Advice for constant ptx->cubin compilation, loading, running

I want to compile and run a constant stream of cuda kernels that are being written directly to ptx. I plan on using the nvPtxCompiler with openMP to fully utilize all cpu cores to compile each kernel independently to cubins keeping the code and results in cpu ram. Each kernel will only run once. So load, run, unload…

I’d like advice on managing the loading, running and unloading of the modules. I’ve been reading around and some posts from 2018 say that all current kernels executing on a gpu context will stall waiting for a cuModuleLoadDataEx. I’ve also read that it’s best to use nvJitLink to merge a bunch of the cubins from multiple kernels in to one cubin before doing a cuModuleLoadDataEx as it’s serialized against the context.

For someone familiar with these systems what should I try to get the most occupancy out of this whole workflow? Would dual contexts be ideal in a double buffer style? I’m trying to focus on consumer cards like my 4090. (I read that MIG can mitigate some of these issues, which I won’t have access to).

Thanks!

1 Like

What are typical running times and compilation times for your setup per kernel?
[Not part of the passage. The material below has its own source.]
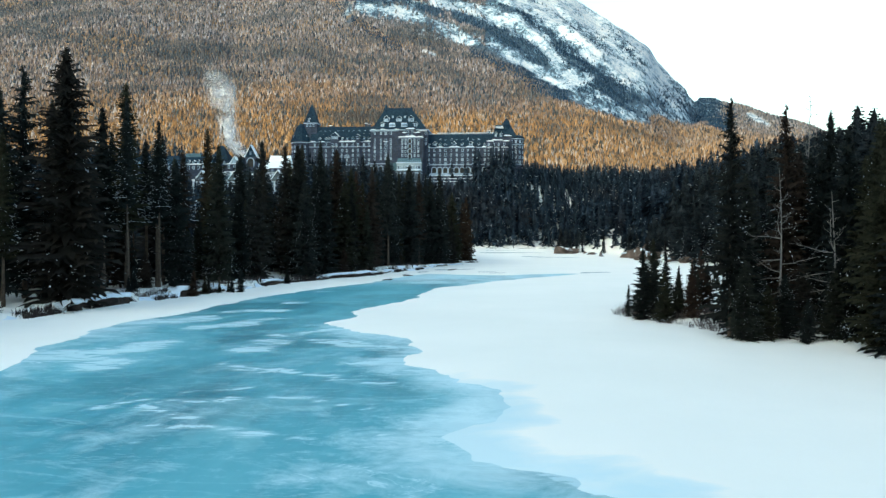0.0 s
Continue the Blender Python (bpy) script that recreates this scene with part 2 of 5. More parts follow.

Do kernels strictly have to be serialized?

I’d like to be able to minimize the amount of SMs each kernel occupies and the amount of time each kernel runs while keeping it in balance with the compile and load. I’m using cutlass/cute simt f32 kernels as a benchmark and those take 50-70ms to go from ptx to sass per cpu core. I’ll have more SMs than cpu cores so 50 / 48 cores = x / 128 SMs would be the runtime necessary to balance with 1 kernel per SM. 50/48 = x / 64 would be to balance with 1 kernel per 2 SMs etc… I can scale the kernel sizes/SMs up to eventually balance with the module load but I’m not sure how to handle loading in the best way.